The first step in sales starts with a person’s desire to improve something in their life. Without this desire, a sale will never happen. CD speaks to the recurring and nagging feeling that something in one’s life is not as it should be; and the desire to improve one’s situation. The good news for salespeople is that every person has this basic desire at some point. Even better is when a sense or urgency is added to this basic desire. Remember this phrase: The greater the CD, the higher the urgency. (Repeat that a few times until you feel it embed in your head!) If your prospects do not appear urgent to make a purchase decision, it is because they have a lack of urgency stemming from their level of dissatisfaction. The higher their dissatisfaction is with their current situation, the greater their need will be to make a change now!

Let’s say the best friend of someone you know just passed away unexpectedly, leaving his wife and children with just $10,000 in life insurance from a credit card. Suddenly, the grieving friend is reflecting on his own situation. What if that had been him? Would his own family have adequate provision if he unexpectedly passed away? His CD has suddenly skyrocketed and his need for adequate life insurance is all he can think about. The greater the CD, the greater the urgency.

Future Promise (FP)FP represents the best of what could be. What is your product? If you sell mattresses, your product is not a comfy, rectangular cushion; it is sleep! If you sell insurance, your product is not a financial instrument; it is peace of mind.

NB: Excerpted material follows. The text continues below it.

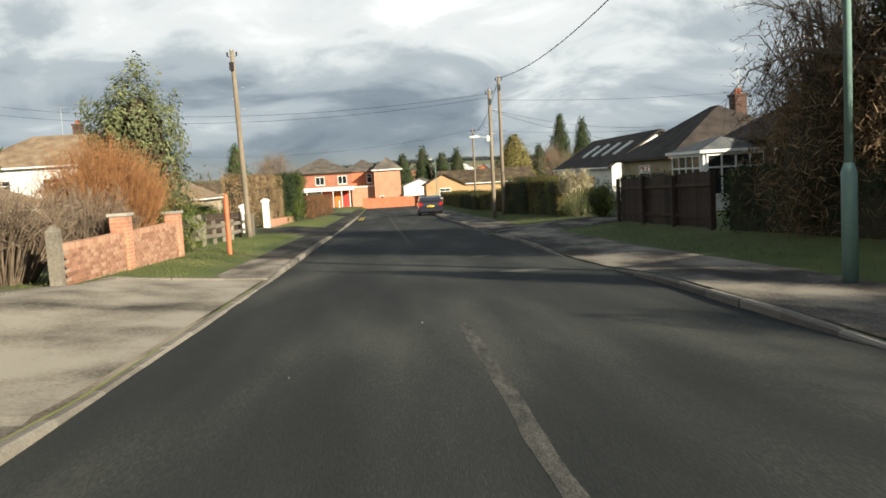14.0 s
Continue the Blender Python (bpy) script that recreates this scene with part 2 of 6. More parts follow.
KERBR_Y = [-60, 0, 6, 10, 13, 18, 22, 26, 36, 42, 46, 50, 54, 58, 64, 74, 78, 80, 84, 90, 96, 101, 106, 113, 125, 132, 137, 141, 149, 155, 158, 163, 166, 170, 175, 182, 192, 203, 300]
KERB_R = [5.0, 4.6, 4.56, 4.76, 4.85, 4.72, 4.62, 4.62, 4.36, 4.1, 3.93, 3.76, 3.66, 3.68, 3.72, 3.82, 3.62, 3.70, 3.66, 3.54, 3.66, 3.56, 3.44, 3.5, 3.52, 3.52, 3.46, 3.36, 3.22, 3.12, 3.2, 3.06, 3.08, 3.16, 3.0, 3.06, 3.06, 2.98, 3.0]
BANK_Y = [-60, 8, 14, 20, 26, 29, 35, 42, 48, 54, 57, 63, 72, 100, 130, 300]
BANK_L = [1.1, 1.1, 1.05, 0.8, 0.48, 0.46, 0.84, 0.75, 0.74, 0.52, 0.44, 0.38, 0.3, 0.26, 0.3, 0.2]
BANKR_Y = [-60, 10, 16, 22, 28, 34, 42, 52, 300]
BANK_R = [0.9, 0.75, 0.6, 0.35, 0.38, 0.8, 0.7, 0.3, 0.28]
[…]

Too many salespeople are fixated on what they are selling instead of what their customers are buying. Changing their perspective from being focused on what they are selling to what their customers are actually buying changes everything. A customer doesn’t buy a coat; they buy warmth (or fashion). They don’t buy a shovel; they buy a hole!

Cost + Fear (C/F)

While CD and FP are motivators, cost and fear are inhibitors. C/F represents a specific set of questions that arise in the mind of almost every buyer at some point in every sales process: Can I afford it? Is it the right program? Can I get it at a better price? Do I need it more than other financial products? Is it a discretionary item? As long as C/F outweighs the other variables (CD and FP), buyers will be stuck, unable to make a decision to purchase.

Influencing the Variables

Here are four things to keep in mind and apply to influence the components of the formula:

  1. The formula is sequential. In the absence of CD, FP is irrelevant. If your sales presentation has a customer believing that the future promise isn’t really all that high, the C/F will always be too high. It is crucial that you apply the formula in order.
  2. The formula is predictive. Every customer you have ever sold to has been trying to balance the components of this formula in their own mind. Dissatisfaction…cost…fear…these are all the things we each consider before making a purchase. Anyone you have been working with who has not yet made a decision is still juggling these factors around in their head; their formula is out of balance. If you change the balance of these variables for them, you’ll get that sale!
  3. The formula is weighted against you … initially. Human beings are wired to be wary of change. So at first, the downside of any change looms larger than the benefits. The formula will always work against you until you change the variables (see point No. 1).
  4. The formula is accurate. Every sale you have ever made fits the formula. Following is the story of one of my favorite examples of a salesperson who learned the formula and changed his world.

Now What?

Your customer needs to realize the discomfort resulting from not buying your product, and I believe the formula makes that clear. The formula highlights and then elevates the CD, then solves it with the FP. Lowering the C/F is just an enabling action, the logical price to pay for an improved life.

This is the beauty and the magic. It’s not about how great the deal is, and it is certainly not about your slick presentation. A sale is based on a raging CD, a striking FP, and a manageable level of C/F. The sooner customers make a move, the sooner their lives improve.